What this task involves>
Write every line out verbatim and omit the pictures.

Data>
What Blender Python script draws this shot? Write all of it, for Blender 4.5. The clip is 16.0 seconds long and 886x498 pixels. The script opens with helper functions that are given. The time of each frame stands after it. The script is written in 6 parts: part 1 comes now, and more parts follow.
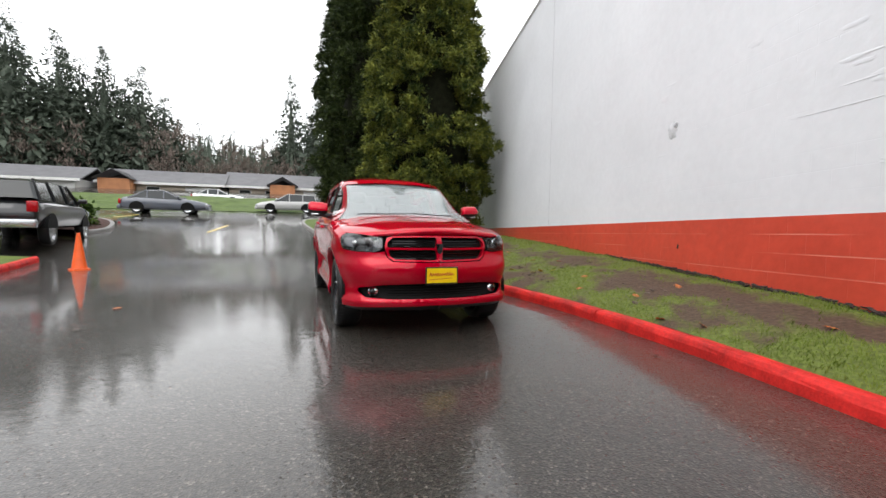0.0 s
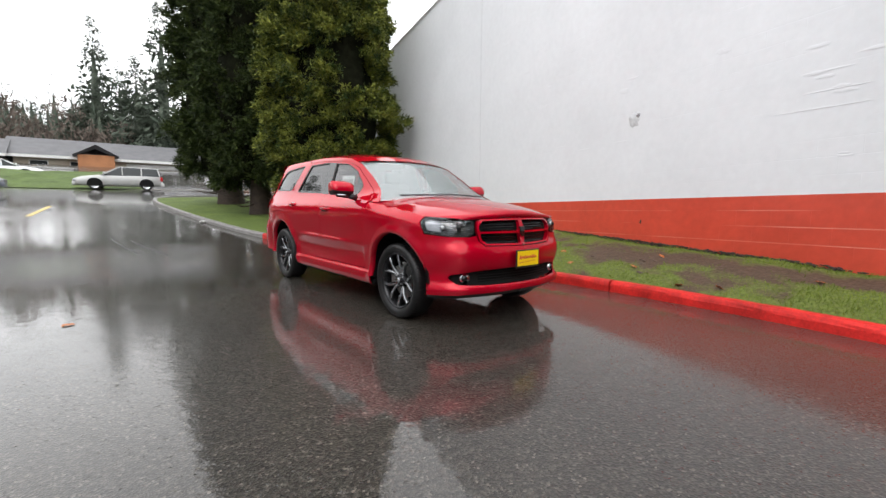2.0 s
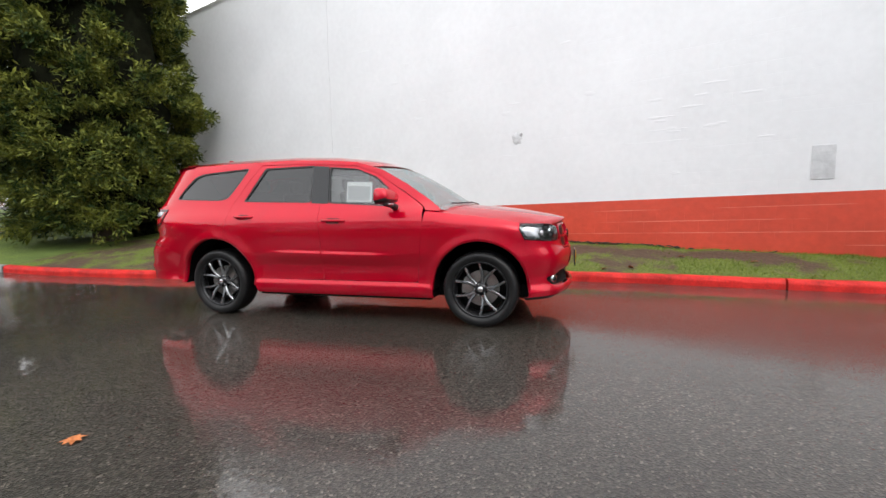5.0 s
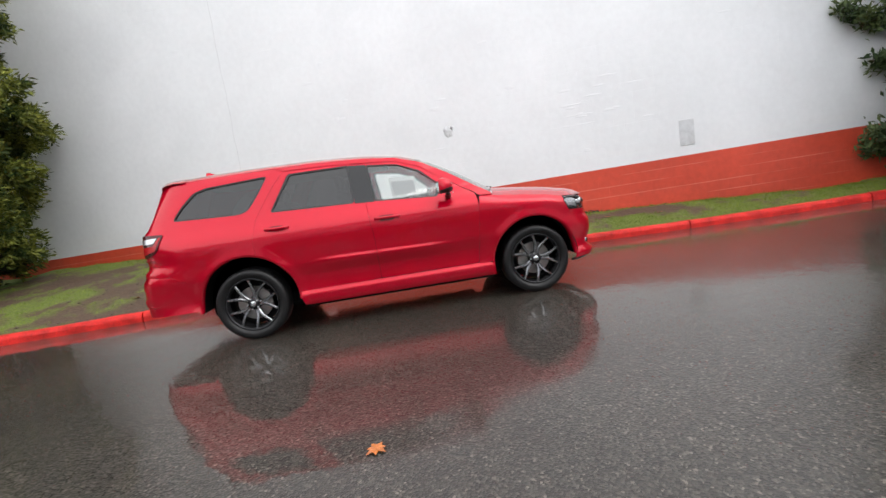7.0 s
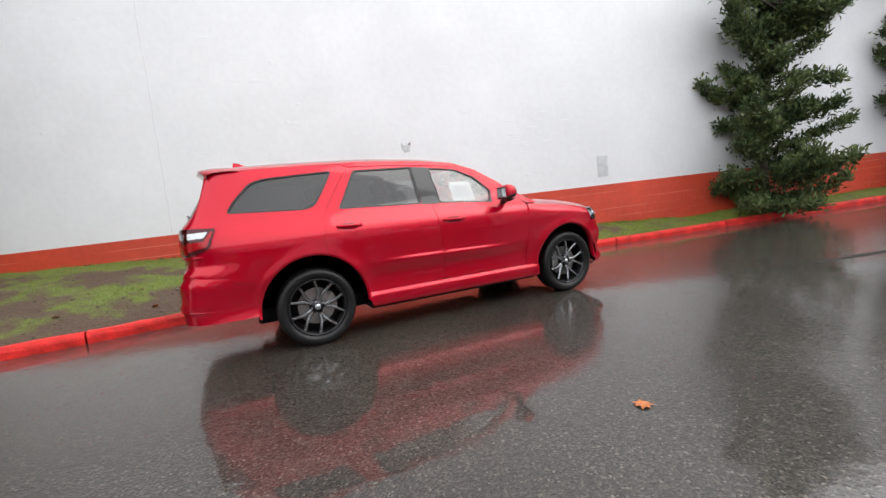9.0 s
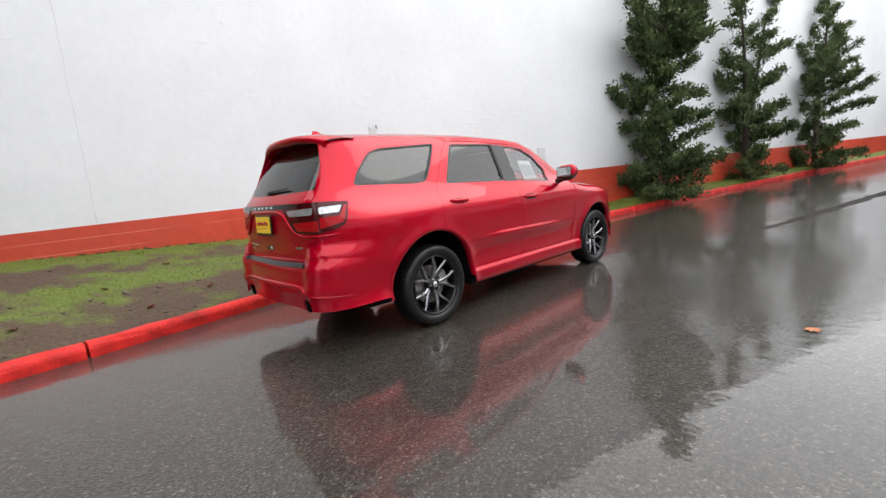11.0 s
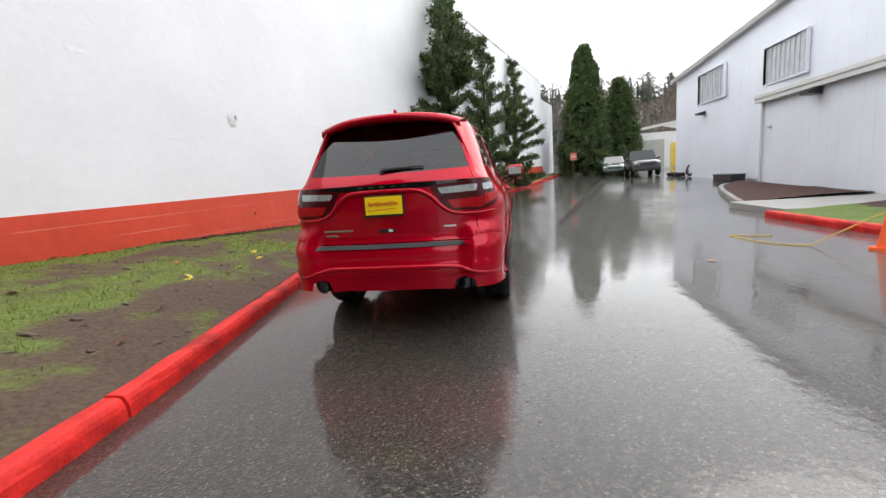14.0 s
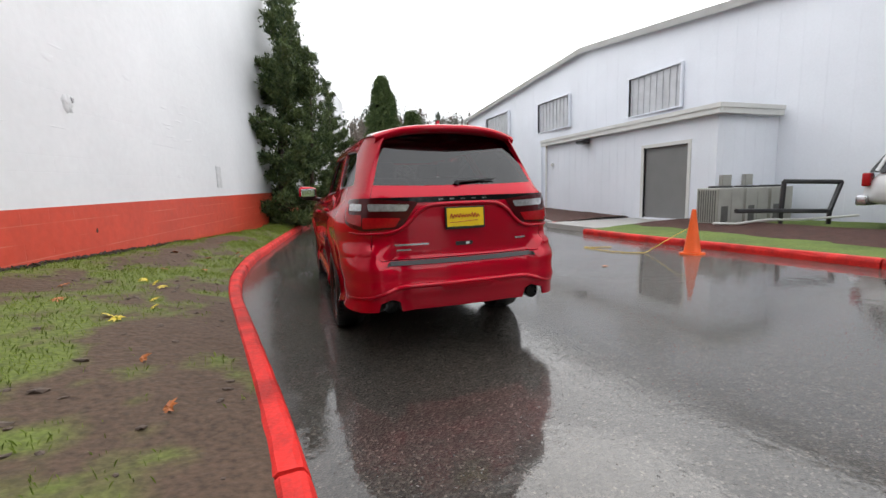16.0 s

Exercise response>
What Blender Python script draws this shot? Write all of it, for Blender 4.5. The clip is 16.0 seconds long and 886x498 pixels. The script opens with helper functions that are given. The time of each frame stands after it. The script is written in 6 parts: part 1 comes now, and more parts follow.
0.0 s
2.0 s
5.0 s
7.0 s
9.0 s
11.0 s
14.0 s
16.0 s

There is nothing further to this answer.